*Problem description:* Omit all pictures. Copy the rest of the material exactly.

*Data provided:*
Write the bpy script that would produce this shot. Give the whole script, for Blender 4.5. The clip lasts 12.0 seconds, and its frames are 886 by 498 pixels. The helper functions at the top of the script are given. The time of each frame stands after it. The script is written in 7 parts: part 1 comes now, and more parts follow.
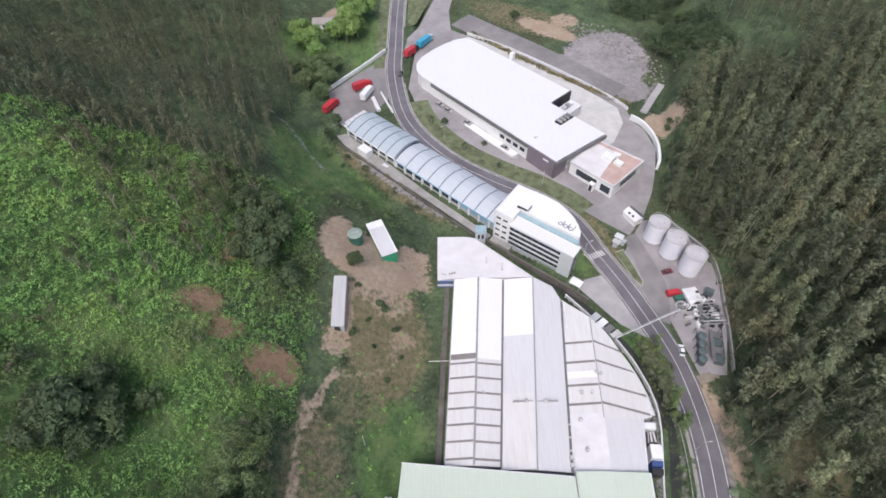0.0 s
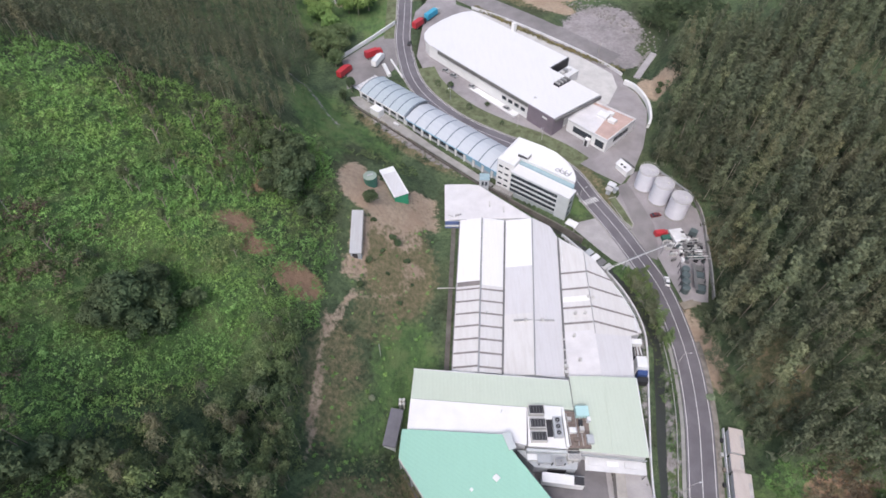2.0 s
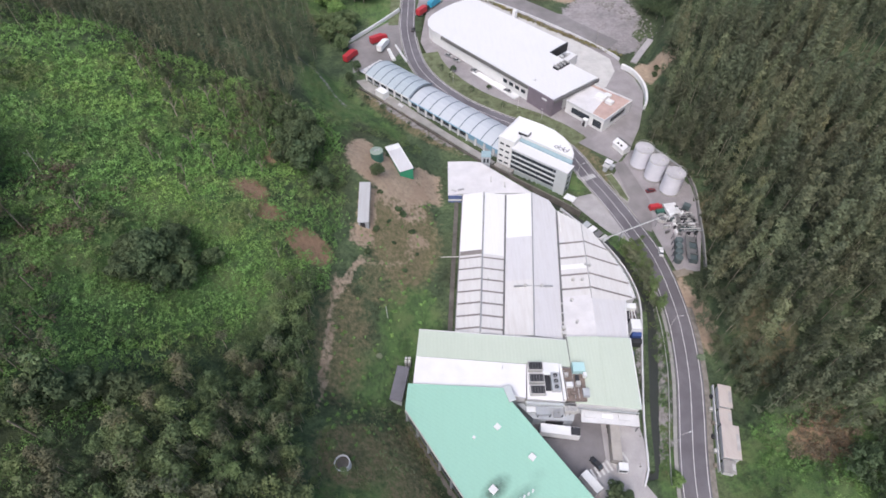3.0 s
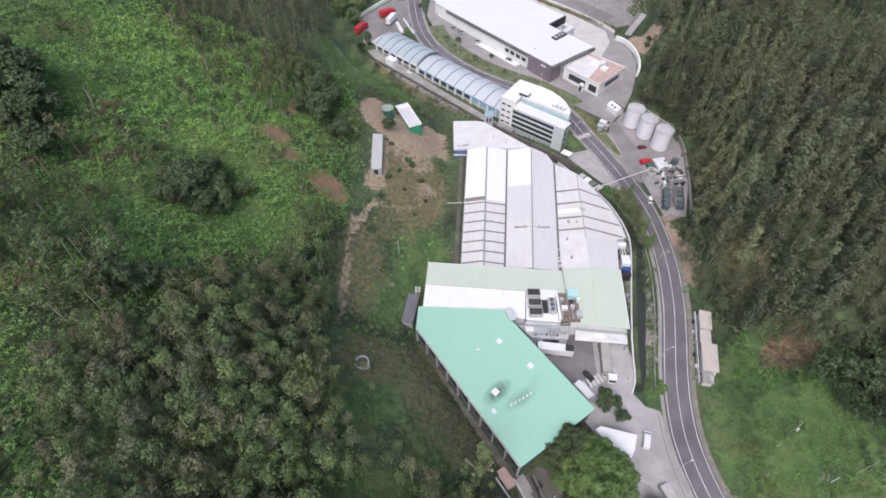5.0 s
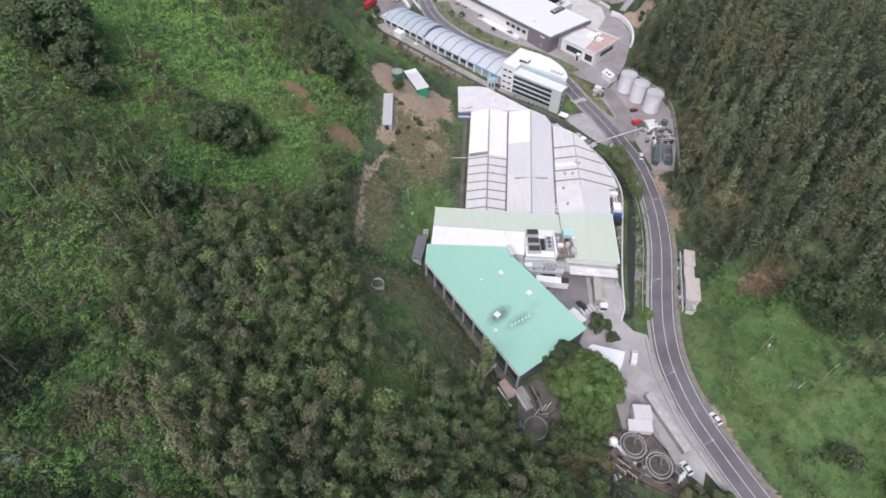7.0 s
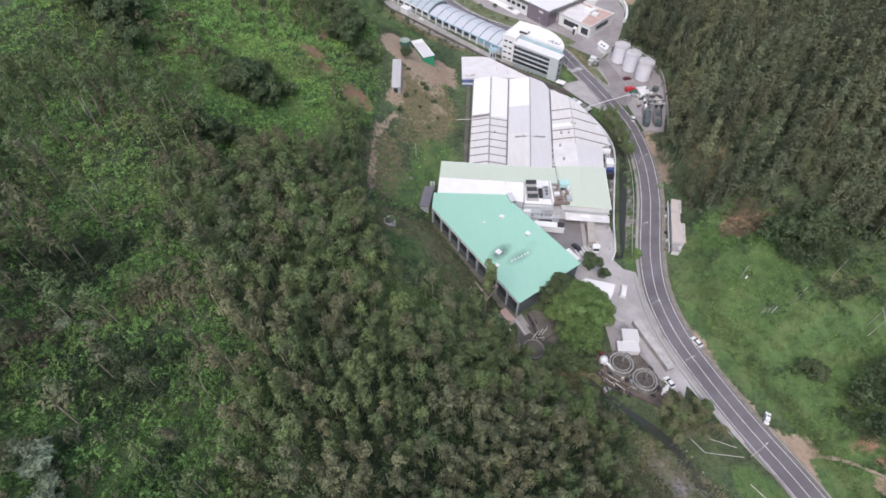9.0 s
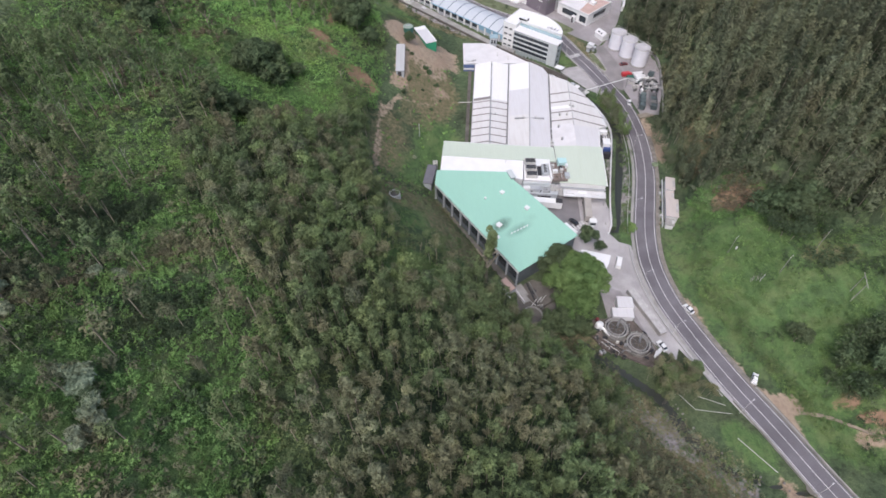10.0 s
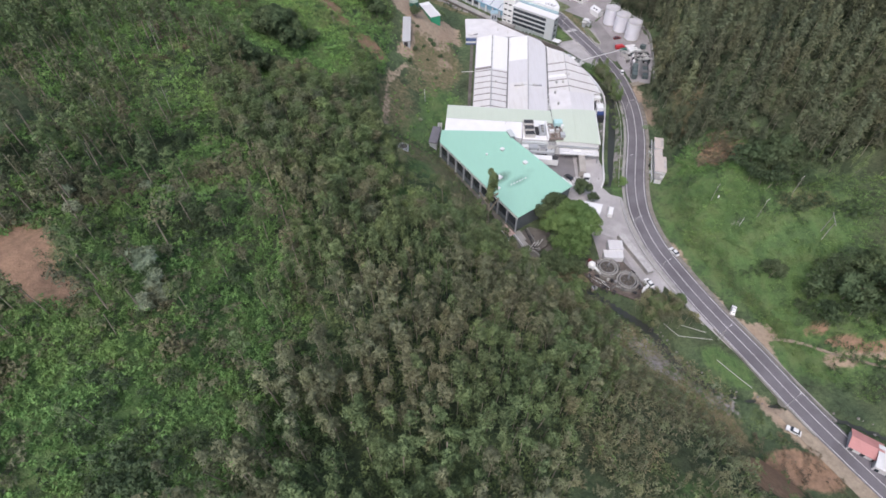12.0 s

*Written reply:*
Write the bpy script that would produce this shot. Give the whole script, for Blender 4.5. The clip lasts 12.0 seconds, and its frames are 886 by 498 pixels. The helper functions at the top of the script are given. The time of each frame stands after it. The script is written in 7 parts: part 1 comes now, and more parts follow.
0.0 s
2.0 s
3.0 s
5.0 s
7.0 s
9.0 s
10.0 s
12.0 s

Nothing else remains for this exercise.